By Gerald M. Gay
Arizona Daily Star
Tucson, Arizona | Published: 04.13.2007
Lucas Bok is pumped on the eve of the Soweto Gospel Choir’s first visit to the Old Pueblo.
But it isn’t our majestic mountain ranges or delightfully warm weather he’s looking forward to.
Tucson is one of the last destinations on Soweto’s three-month-long, 47-city North American tour.
A few more stops and the 26-strong chorus will be on its way back to South Africa for a couple months of well-deserved rest and relaxation.
“One of our guys is getting married when we get back so we are all looking forward to that,” said Bok, the choir’s music director, in a phone interview last week from California. “We are ready to go home and spend some time with our families.”

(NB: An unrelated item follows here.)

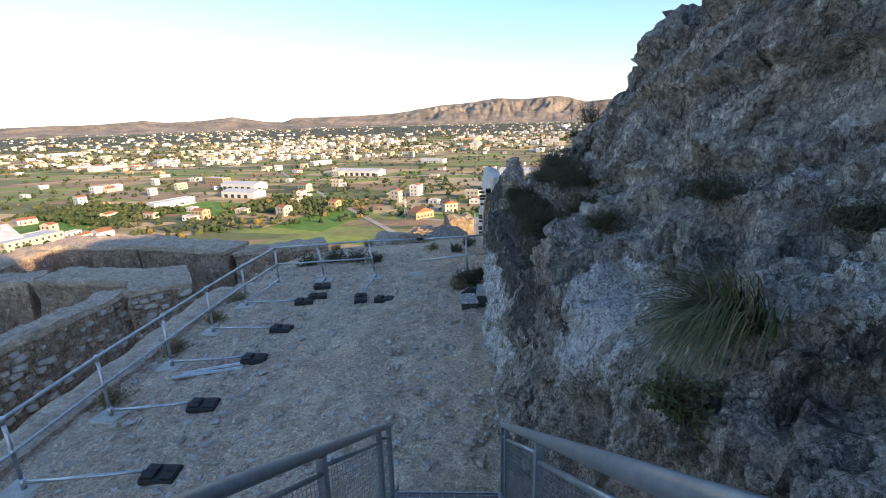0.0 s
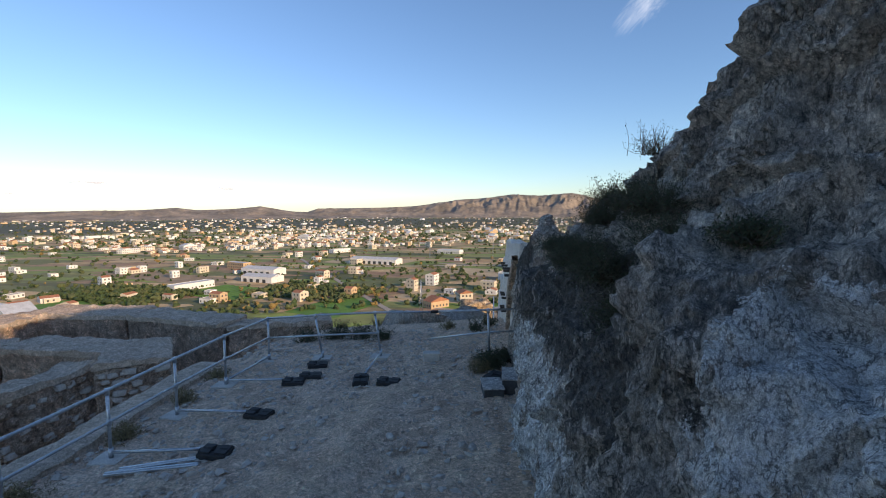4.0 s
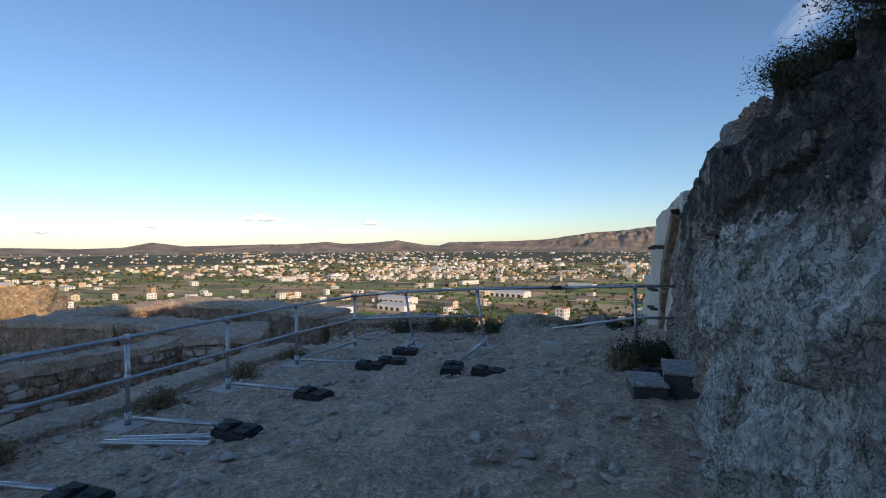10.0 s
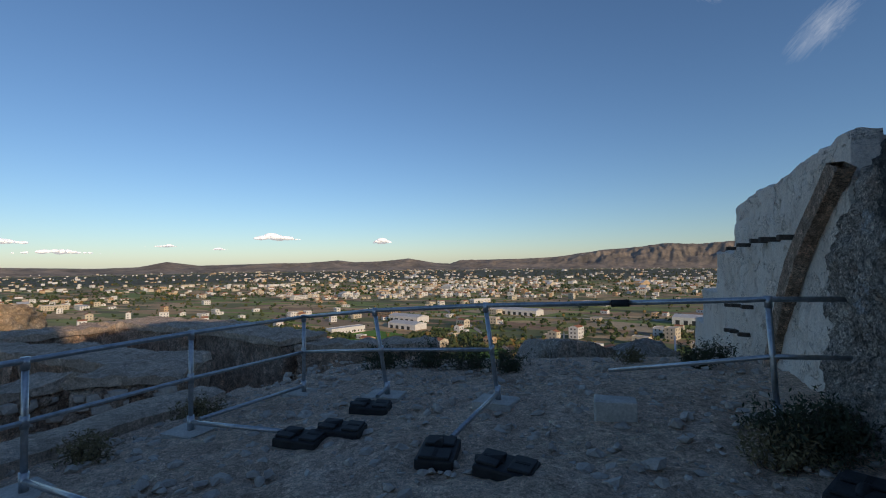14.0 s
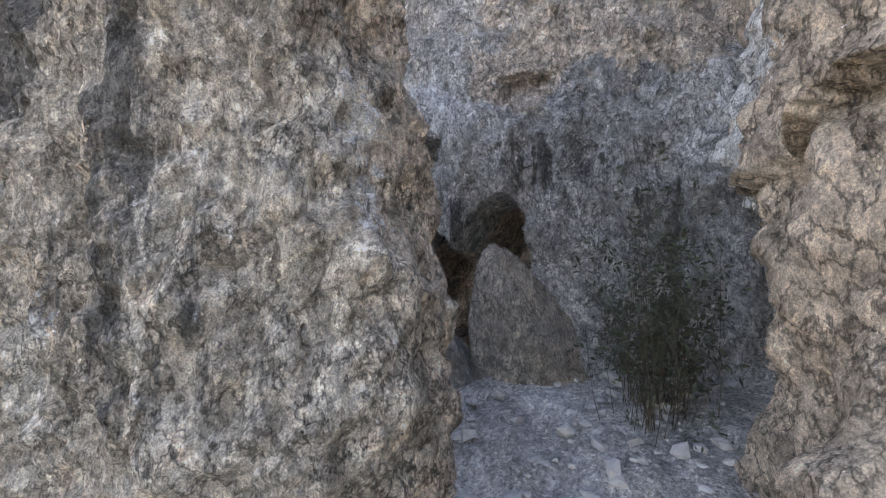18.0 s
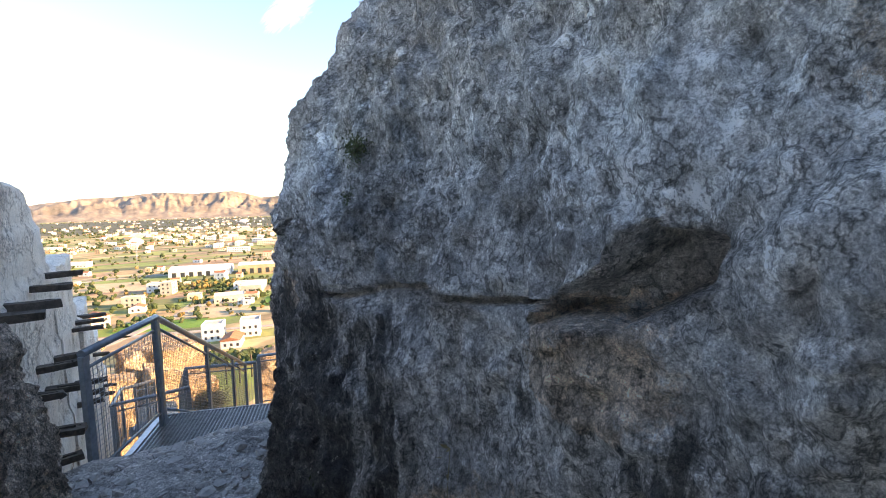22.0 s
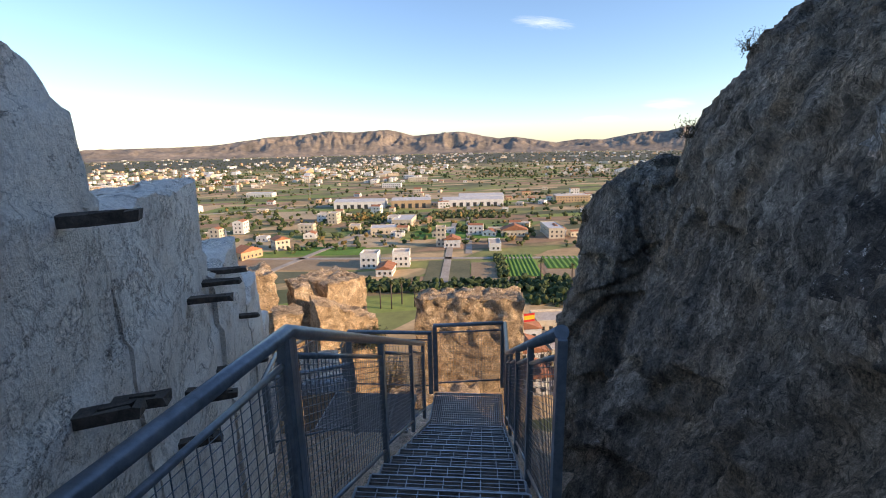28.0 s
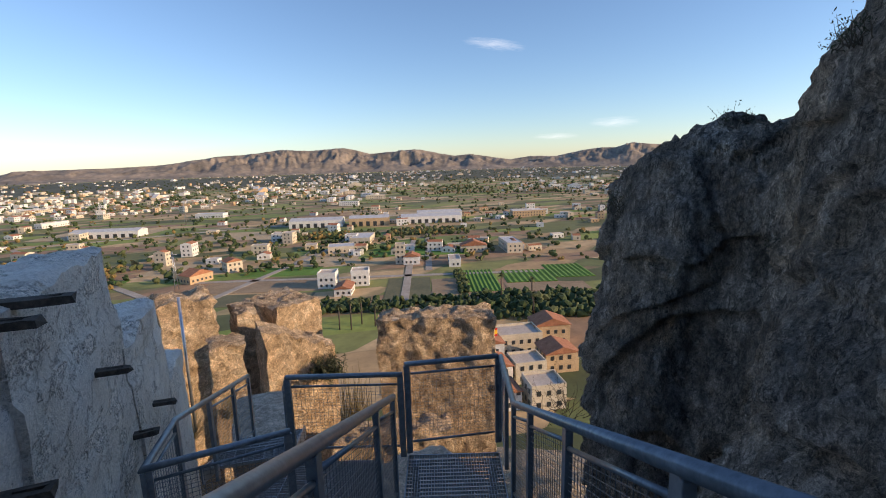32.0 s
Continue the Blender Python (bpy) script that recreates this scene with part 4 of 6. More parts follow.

Not that Bok isn’t proud of the work the Soweto Gospel Choir has done on this tour or over the past five years since its creation.
Like Ireland’s Celtic Woman and China’s Twelve Girls Band, the Soweto Gospel Choir is more commercial than grassroots, a cultural powerhouse created just as much to profit off as to expose the strong gospel culture found in Johannesburg’s South Western Townships.
In both respects, the group has done quite well for itself.
Soweto has performed in-country for the likes of former South African President Nelson Mandela and Archbishop Emeritus of Cape Town Desmond Tutu.
Globally, the choir has toured nonstop, performing regularly in the United States, Australia, Europe and parts of Asia.
Bok, who was first brought into Soweto as the bass player, said he has experienced some fantastic things as a part of the group.
He was there to play Carnegie Hall in 2005 and again in February — concerts he called “mind-blowing” — and on hand to help accept the Grammy the choir won for its sophomore album, “Blessed,” earlier this year.
“I was a little bit surprised how popular we have become because I thought Ladysmith Black Mambazo had already been all over,” Bok said. “But we are ushering a new sound overseas. We came with something new. We are so fortunate God allowed us to do that.”
Bok said the group has also been fortunate enough to give back to its community. Part of the money earned during Soweto’s tours goes to Nkosi’s Haven, a foundation the choir adopted to help support families ravaged by HIV/AIDS.
Nearly 19 percent of the country’s population is infected with HIV/AIDS, and South Africa has the sixth-highest incidence of HIV in the world, according to the AIDS Foundation South Africa Web site (www.aids.org.za).
Soweto has raised more than $210,000 to help families pay for housing, food, school clothing, electricity and funeral costs.
“This is not a foreign thing to us,” Bok said. “We see people with AIDS and we see what it does to the family. It destroys them. I remember the pact we made when we went on tour the first time. We told ourselves, if we break this thing and get this done, then we will do whatever it takes to try and help our people. As Africans we need to take it upon ourselves and do it.
“Africans can live with the least of things in life and still be happy. They can go through a lot and still keep a smile on their faces. The world needs to understand that we go through things but it is not the end. We are lucky enough to be role models, icons, like Nelson Mandela. We want to give hope to the world and uplift people’s spirits. People need good spirit.”